Now they are nine games away from that glorious conclusion. With their success in denying Leverkusen an away goal – indeed, three shots wide was the sum of the German team's attempts on goal; no wonder their coach, Klaus Toppmoller, gave a decent impression of a latter-day Dr Magnus Pike – Liverpool's progress to an all-Anglo semi-final with Manchester United is tantalisingly close.
One goal conceded in eight Premiership and European games is a record that must be exercising every one of Toppmoller's waking hours, with Sami Hyypia and Stéphane Henchoz the most obdurate guardsmen. For all that England's finest, Michael Owen, Steven Gerrard and Emile Heskey, were anticipated to instil fear in the Leverkusen psyche, just as they had for England in Munich in September, it was a Finn and a Swiss who were primarily responsible for Liverpool heading for the Rhineland next Tuesday steeped in expectancy.

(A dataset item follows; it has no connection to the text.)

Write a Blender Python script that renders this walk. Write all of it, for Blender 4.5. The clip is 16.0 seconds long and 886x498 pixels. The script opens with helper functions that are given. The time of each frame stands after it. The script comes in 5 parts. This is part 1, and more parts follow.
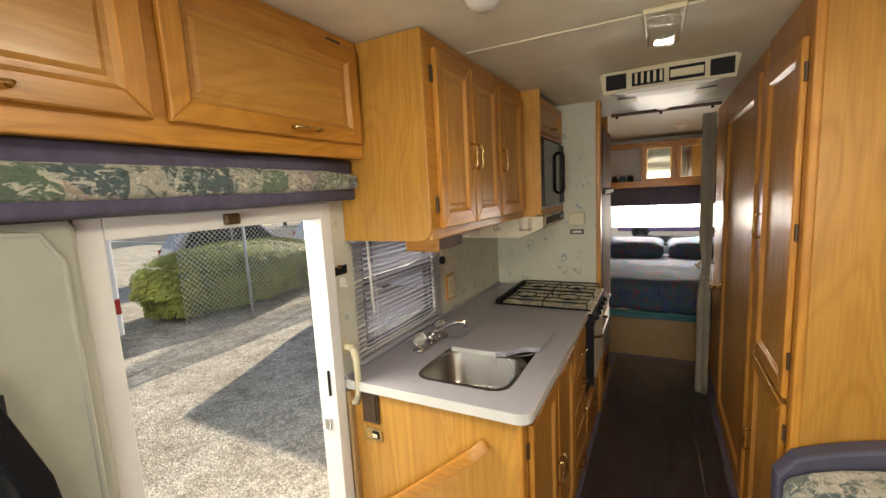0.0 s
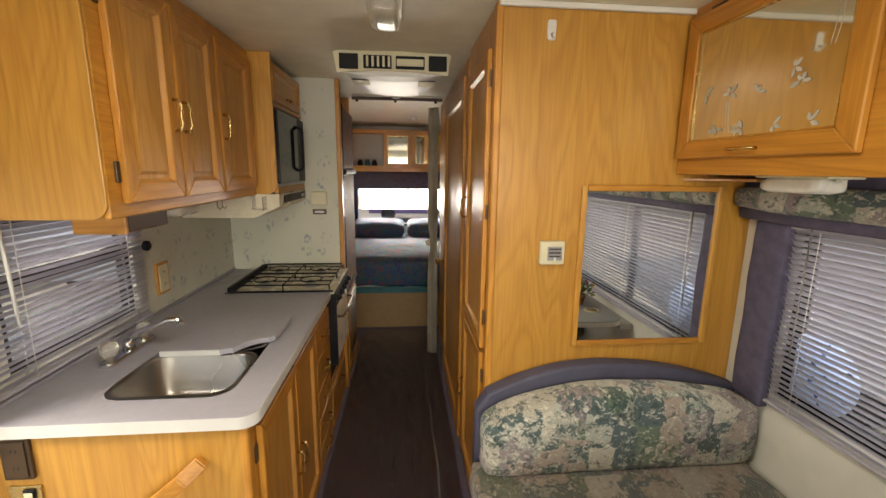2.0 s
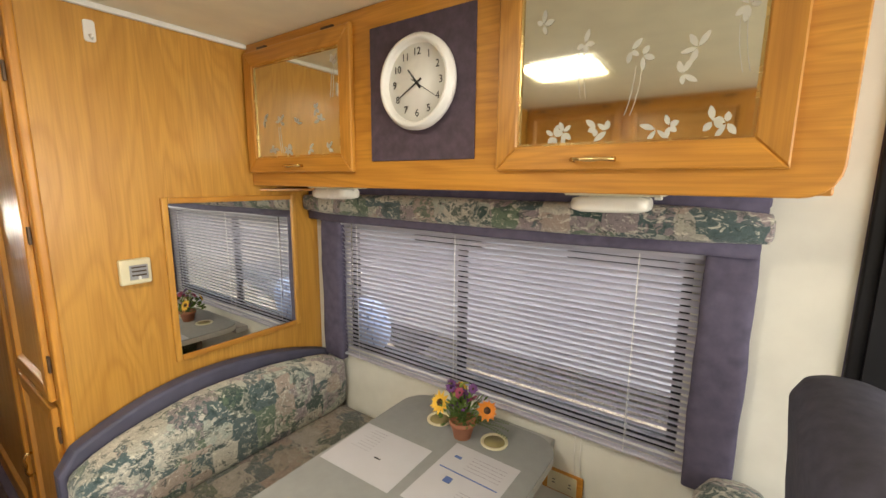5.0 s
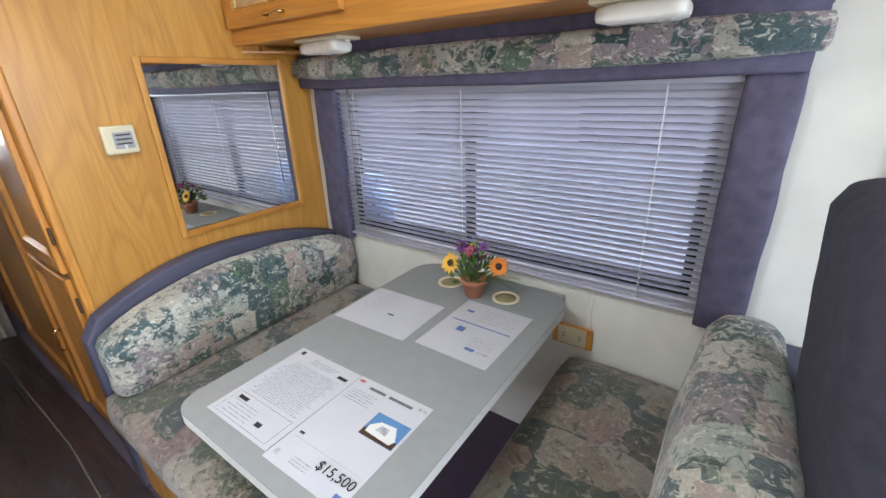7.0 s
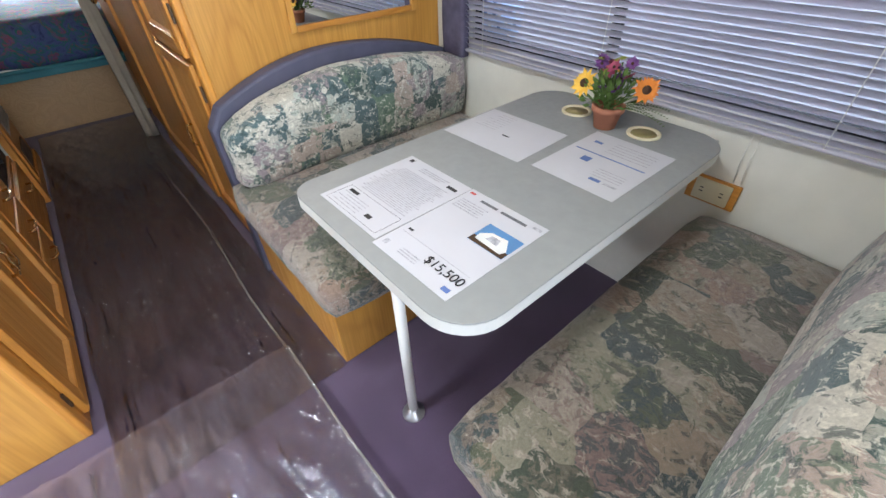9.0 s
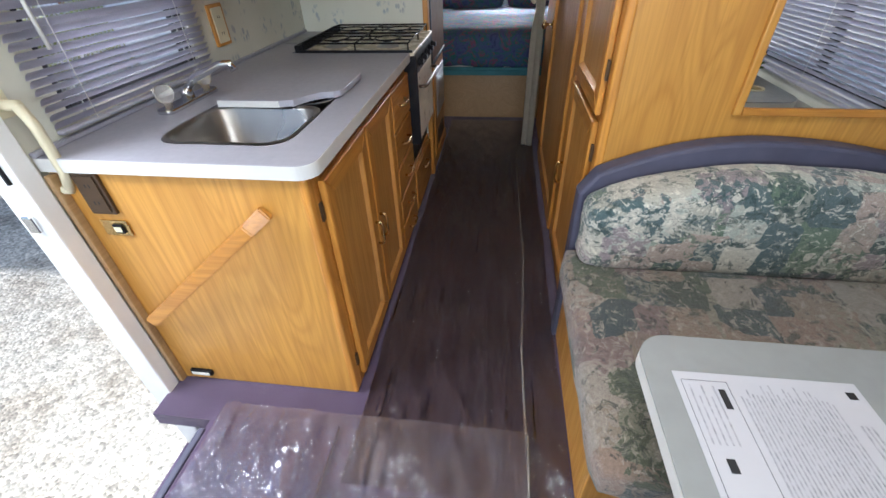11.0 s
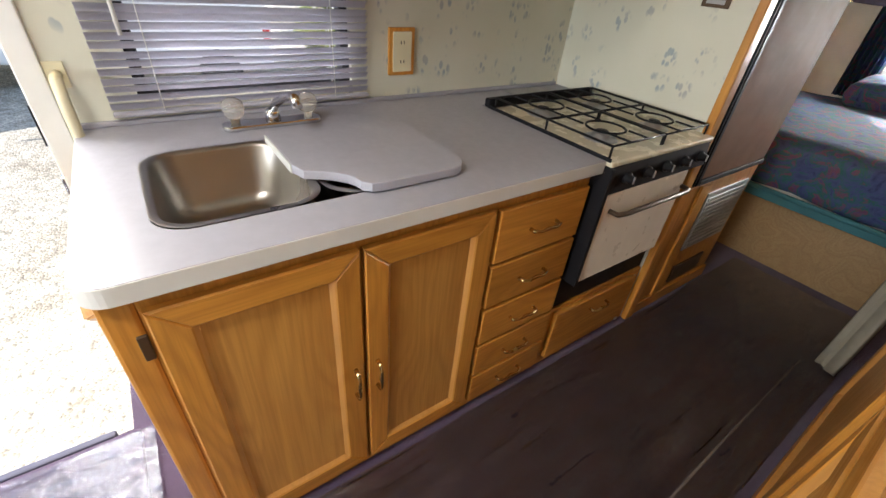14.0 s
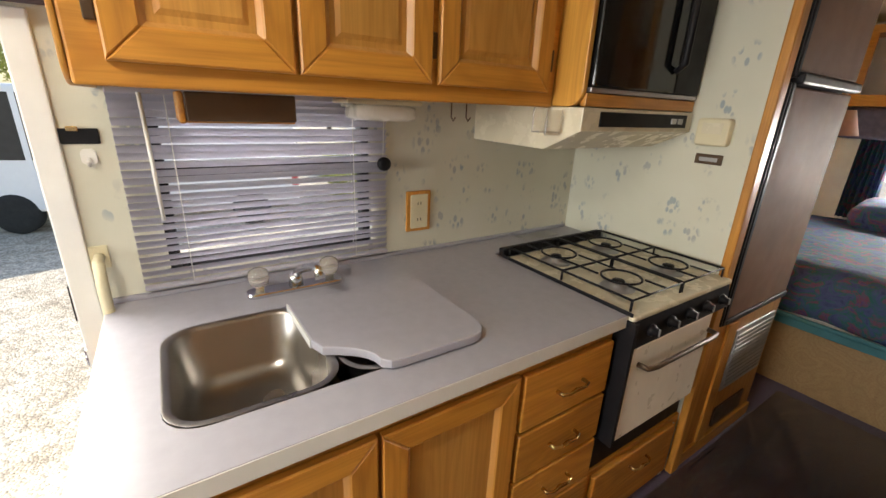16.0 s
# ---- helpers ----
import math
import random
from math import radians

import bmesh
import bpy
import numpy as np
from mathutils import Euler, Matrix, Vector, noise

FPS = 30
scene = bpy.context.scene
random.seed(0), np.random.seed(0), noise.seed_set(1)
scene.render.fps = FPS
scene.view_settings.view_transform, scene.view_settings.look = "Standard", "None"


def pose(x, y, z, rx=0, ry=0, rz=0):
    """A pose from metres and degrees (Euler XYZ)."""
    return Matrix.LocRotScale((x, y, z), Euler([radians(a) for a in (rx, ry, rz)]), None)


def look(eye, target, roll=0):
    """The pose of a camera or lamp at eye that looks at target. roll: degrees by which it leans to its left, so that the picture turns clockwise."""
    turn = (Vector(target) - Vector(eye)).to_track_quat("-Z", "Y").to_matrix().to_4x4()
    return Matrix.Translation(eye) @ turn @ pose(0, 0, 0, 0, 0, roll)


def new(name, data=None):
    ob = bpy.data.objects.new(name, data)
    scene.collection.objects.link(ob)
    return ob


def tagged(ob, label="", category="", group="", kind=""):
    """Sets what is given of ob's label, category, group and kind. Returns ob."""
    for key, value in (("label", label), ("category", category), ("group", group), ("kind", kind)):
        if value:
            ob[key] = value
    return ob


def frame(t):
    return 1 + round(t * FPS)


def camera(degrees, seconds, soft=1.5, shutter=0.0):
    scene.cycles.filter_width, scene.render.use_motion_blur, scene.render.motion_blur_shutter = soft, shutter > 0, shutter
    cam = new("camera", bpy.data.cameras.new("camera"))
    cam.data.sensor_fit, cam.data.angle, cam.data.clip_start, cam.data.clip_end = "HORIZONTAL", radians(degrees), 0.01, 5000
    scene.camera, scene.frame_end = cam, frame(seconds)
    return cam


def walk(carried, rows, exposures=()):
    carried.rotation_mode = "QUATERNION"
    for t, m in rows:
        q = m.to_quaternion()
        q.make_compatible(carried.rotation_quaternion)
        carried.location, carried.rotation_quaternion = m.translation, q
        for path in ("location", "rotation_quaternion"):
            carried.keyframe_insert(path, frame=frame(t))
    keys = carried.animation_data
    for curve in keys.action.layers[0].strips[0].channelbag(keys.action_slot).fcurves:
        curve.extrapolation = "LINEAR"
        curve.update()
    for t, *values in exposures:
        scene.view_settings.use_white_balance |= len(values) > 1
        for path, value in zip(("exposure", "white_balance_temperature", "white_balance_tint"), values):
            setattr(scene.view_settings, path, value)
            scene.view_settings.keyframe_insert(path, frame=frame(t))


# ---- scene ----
cam = camera(93.9, 16.0)
PATH = [
    (0, (0.179, 0.077, 1.598), (-0.744, 1.831, 1.332), -3.0),
    (0.5, (0.166, 0.094, 1.583), (-0.481, 1.962, 1.28), -2.2),
    (1, (0.168, 0.099, 1.577), (-0.199, 2.035, 1.24), -1.3),
    (1.5, (0.181, 0.126, 1.569), (0.101, 2.091, 1.201), -0.3),
    (2, (0.25, 0.171, 1.575), (0.433, 2.127, 1.2), 0.7),
    (2.5, (0.235, 0.171, 1.572), (0.806, 2.057, 1.225), 1.7),
    (3, (0.197, 0.126, 1.58), (1.188, 1.839, 1.293), 2.8),
    (3.5, (0.174, 0.09, 1.59), (1.475, 1.591, 1.36), 3.1),
    (4, (0.21, 0.038, 1.6), (1.711, 1.34, 1.378), 2.8),
    (4.2, (0.224, 0.012, 1.602), (1.779, 1.25, 1.378), 2.7),
    (6.3, (0.277, -0.061, 1.509), (1.887, 1.009, 0.997), -0.8),
    (6.5, (0.279, -0.05, 1.475), (1.858, 1.033, 0.898), -1.2),
    (7, (0.276, -0.02, 1.411), (1.779, 1.07, 0.668), -2.0),
    (7.5, (0.277, -0.003, 1.359), (1.686, 1.078, 0.439), -2.8),
    (8, (0.28, 0.003, 1.319), (1.608, 1.032, 0.234), -3.0),
    (8.5, (0.284, 0.021, 1.273), (1.507, 1.044, 0.066), -2.2),
    (9, (0.255, 0.063, 1.25), (1.227, 1.242, -0.041), -1.9),
    (9.5, (0.224, 0.113, 1.255), (0.824, 1.524, -0.029), -2.5),
    (10, (0.201, 0.166, 1.266), (0.424, 1.723, 0.032), -2.3),
    (10.2, (0.198, 0.184, 1.277), (0.3, 1.765, 0.057), -2.2),
    (12.3, (0.385, 1.031, 1.328), (-0.348, 2.493, 0.176), -0.4),
    (12.5, (0.373, 1.109, 1.328), (-0.473, 2.501, 0.167), 0.0),
    (13, (0.416, 1.278, 1.331), (-0.71, 2.463, 0.179), 1.7),
    (13.5, (0.46, 1.377, 1.329), (-0.792, 2.427, 0.175), 4.7),
    (14, (0.465, 1.411, 1.321), (-0.844, 2.41, 0.187), 5.6),
    (14.5, (0.463, 1.421, 1.329), (-0.917, 2.419, 0.279), 4.8),
    (15, (0.45, 1.424, 1.356), (-1.01, 2.449, 0.452), 3.8),
    (15.5, (0.423, 1.429, 1.391), (-1.096, 2.473, 0.614), 3.2),
    (16, (0.399, 1.433, 1.426), (-1.17, 2.488, 0.776), 2.4),
]
walk(cam, [(t, look(eye, target, roll)) for t, eye, target, roll in PATH], [(0, 0.3, 7600, 10), (2, 0.4, 7600, 10), (2.5, 0.5, 6300, 10), (3, 0.5, 5750, 10), (3.5, 0.5, 6300, 10), (4.2, 0.6, 7500, 10), (6.5, 0.6, 6350, 10), (7, 0.7, 5700, 10), (8.5, 0.9, 6250, 10), (9.5, 0.8, 5250, 10), (10.2, 0.6, 5500, 10), (12.5, 0.9, 5800, 10), (13.5, 1.1, 6200, 10), (14.5, 1.2, 6600, 10), (16, 1.1, 6900, 10)])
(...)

"A one-nil win is a really good position because we have looked strong defensively for a long time," said Smicer. "It's not easy to keep a clean sheet in the Premiership or Europe but our defensive record is excellent. Sami and Stéphane are a really strong duo. But everyone defends as a team, the midfield, even the front players."
Smicer continued: "There is unity in our squad. We have a fighting spirit and we play for each other. That's maybe the difference between us and other teams. It's not that we have greater footballers than the others, but we play like a team and not like stars."
Favoured by Houllier, who bought him from Lens, Smicer has emerged from periods of anonymity to figure prominently in recent successes and scored in both the Roma and Charlton victories when the manager was present. He blames Achilles injuries and the recovery required for his more moderate performances. "I need to be physically fit because the Premier League is tough and I am not the strongest man in the world," he explained, with a smile.
Even after three years at the club Smicer still bears the look of a man bedazzled by finding himself within a museum of rare and precious artefacts. Many of the collection are becoming antiquities, of course, and the principal items were won when he was a young boy in Czechoslovakia.
While some of those personnel who have arrived at Liverpool post-Hansen and Co have proved to be overawed by history and the resultant expectation, the Czech international has derived inspiration from the trophies on display.
The backcloth to where we speak is a mural of former Anfield legends. "That's our motivation," he gestures at the figures. "Because we would like to be as great as Liverpool were 20 years ago when they were the best in Europe.
"Now that is very difficult to achieve because it is so close between several teams. Sometimes you need luck."
That's when you need a talisman. They appear to have it in generous measures in Gérard Houllier.